Sermons

Summary: We tend to use our limited knowledge to bludgeon others who do not know what we know or whose behavior does not match our standards; but we are called to be in Christ first and to love them, letting behavior flow from the relationship.

There is an old, corny story – and please don’t stop me if you have heard this one – a story about the young man who was the first in his family to go to college. In fact, he was the first in his small town to go to college. And so when he came home after his freshman year, he was the apple of his father’s eye. His dad, who had never in his life read a book from cover to cover, was astonished at how many volumes were on his son’s bookshelf. The old man, who knew only what he had learned in the country one-room school, could not even imagine what laboratories and libraries looked like. And so, in August, just before the boy was to go back to the university and begin his sophomore year, the old man decided to show him off. One morning he insisted that they go up town to the corner store, where all of dad’s cronies hung out. “Let’s go meet my buddies. I want them to know what you’ve learned.” They gathered around the cracker barrel, all these rough and ready men, capable enough in their own ways, but without much education. “This here’s my son. He’s a college student.” They all looked, and smiled. The young man smiled back. His dad wasn’t satisfied. The boy had not demonstrated his knowledge. “Go ahead, son, say something.” “Say what, dad?” “Oh, I don’t know, that’s up to you. Just say something. Speak college to ‘em. Talk the way you do at college.” So, racking his brain for something that would sound sophisticated, the student offered up his piece of wisdom, “Pi r squared.” They all waited for more, but that was it, “Pi r squared.” They nodded, they nudged each other, they stroked their beards. So that was what it sounds like to speak college. Dad, however, turned a deep red and pushed his son out the door, angry as he could be. “What a waste of time and money to send you to that college. Everybody knows that pie are round.”
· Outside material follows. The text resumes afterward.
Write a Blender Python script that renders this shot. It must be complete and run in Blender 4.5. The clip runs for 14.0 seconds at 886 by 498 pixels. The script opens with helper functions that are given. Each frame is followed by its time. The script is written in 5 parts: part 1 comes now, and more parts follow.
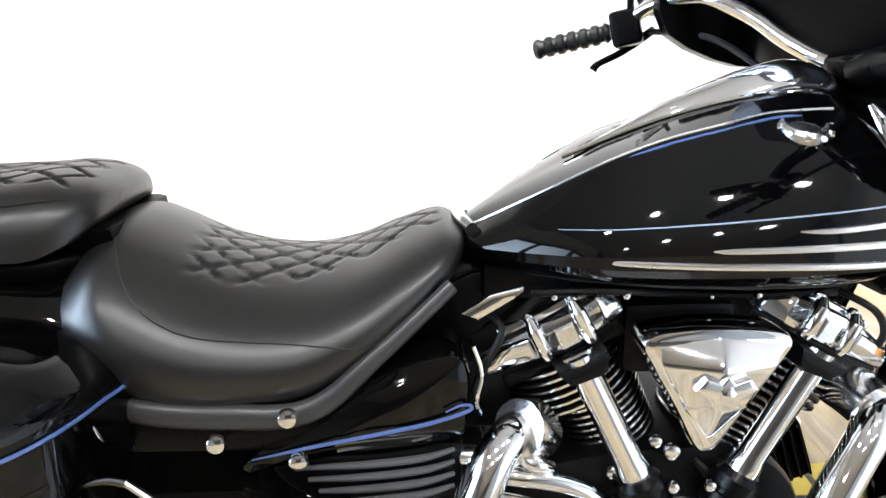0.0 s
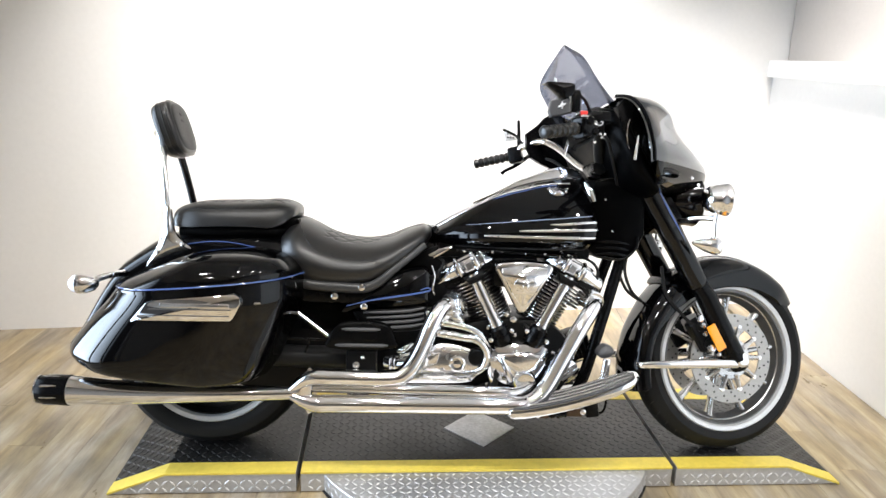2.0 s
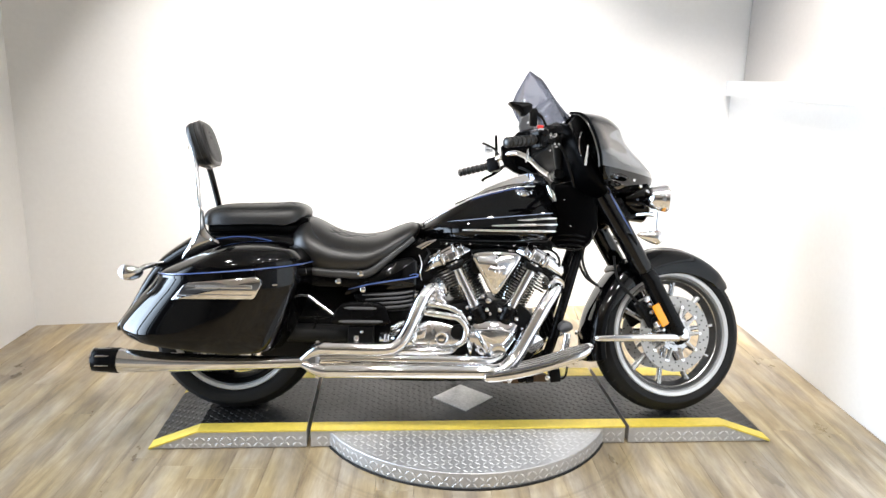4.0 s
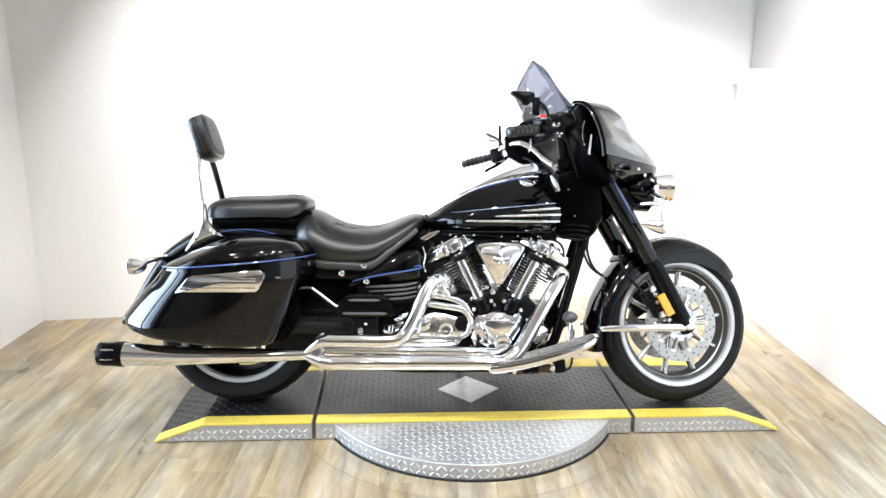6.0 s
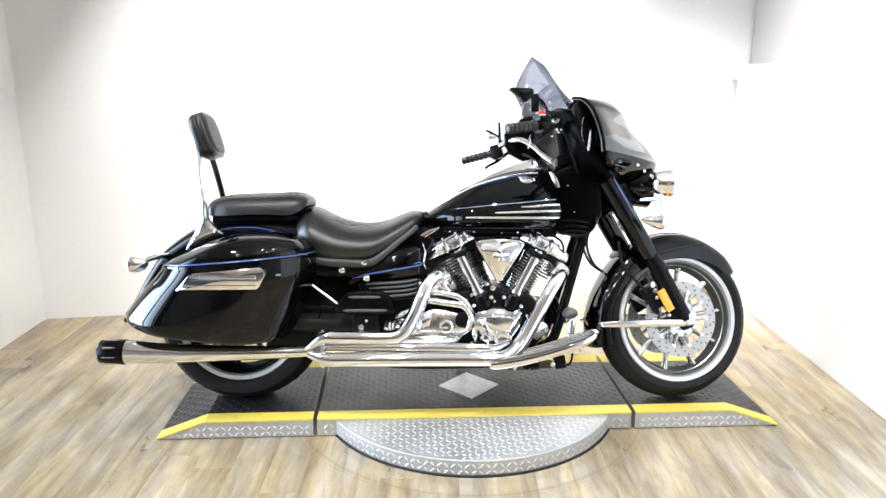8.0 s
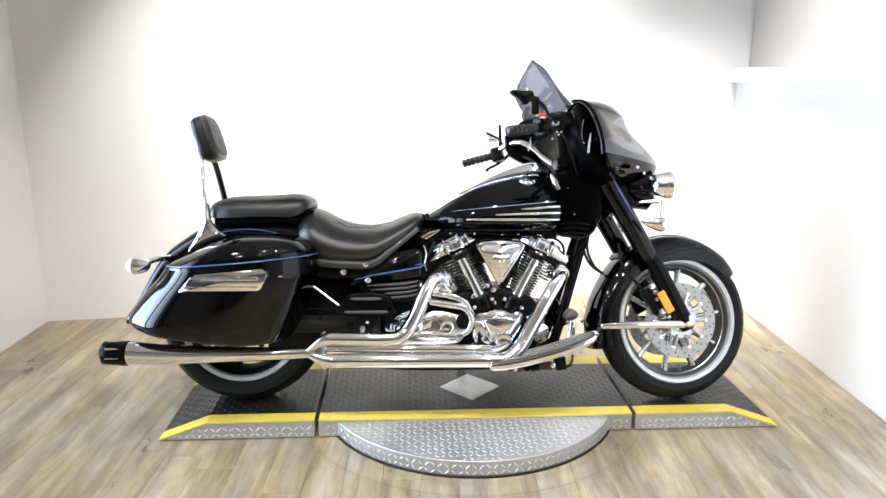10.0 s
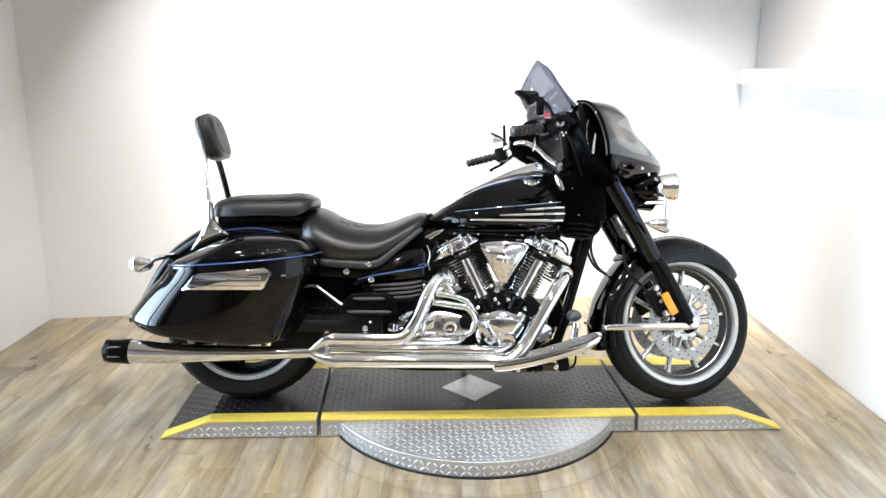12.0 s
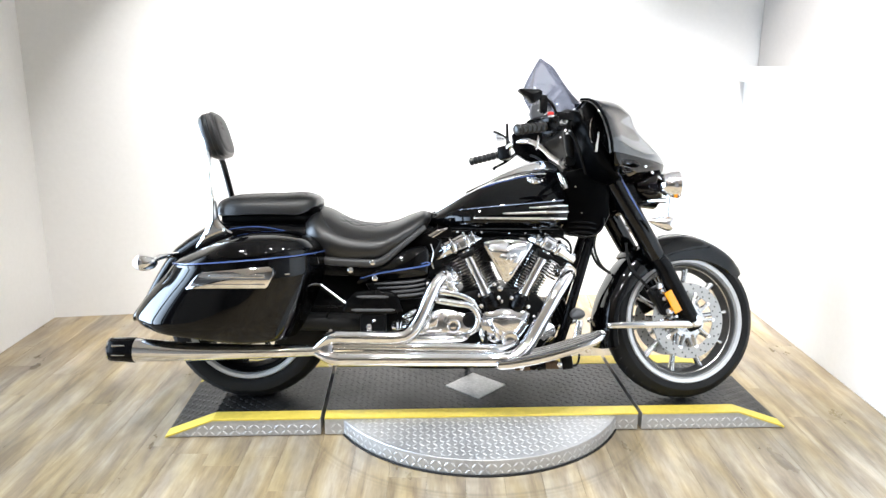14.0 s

Now, brothers and sisters, may we analyze this little story? May we pick it apart a bit? What’s wrong here? Obviously, the dear old gentlemen, lacking any knowledge of geometry, had no idea what the youngster was talking about. They were ignorant, and there is no other label to put on it. Nor, I suppose, did they ever have any reason to calculate the area of a circle. But what of the young man? Did he do anything wrong? Yes, he did. Indeed he did. He chose to parade his little knowledge, without explaining it or bothering to understand his audience. He had a little scrap of knowledge, and chose to get arrogant with it. He could have helped them understand; instead he demonstrated that he was a sophomore, or literally, the word means, “a wise fool.”

And that is a parable of who and where we are, many of us. We know enough to be dangerous. But we do not know in depth, and with love. We are sophomores, when we could be on our way to be saints. We hold half-truths in our minds, when we could be in touch with Him who is truth Himself, and could share Him with those who need Him. We learn a little, but become stuck in a shallow spot, and worse: we bludgeon others with our little knowledge. We are spiritual sophomores, when we are called to become saints.

I’ll tell you a trade secret: ministerial students take their little scraps of information and inflict them on others. My grandmother Hattie Miles Smith was still alive when I first made a commitment to enter the ministry. I was a college student and was reading everything I could get my hands on about the Bible. So I attempted one day to dump that information on my grandmother. I told her about source criticism and redaction criticism. I enlightened her about evolution. I announced to her that she did not need to think of Adam and Eve as individuals who lived six thousand years ago and who were formed out of the dust of Eden, but that human beings evolved out of the ooze. We needed to read the Bible in a different way. After my sophomoric speech to this eighty-eight year old lady, who had more wisdom in her little finger that I will ever have in my whole existence, she looked at me with piercing eye and said, “I have known the Lord all my life, I have read this Bible all my life, and I believe everything it says. Go back to school and learn some more.”

Thank God I did go back to school and learn some more. I learned that the information I had gathered about the Bible was substantially correct. But, better, I learned that it is the Word behind this word that I truly need to know. For Christ calls us to be saints. Not sophomores, but saints, rooted and built up in Him.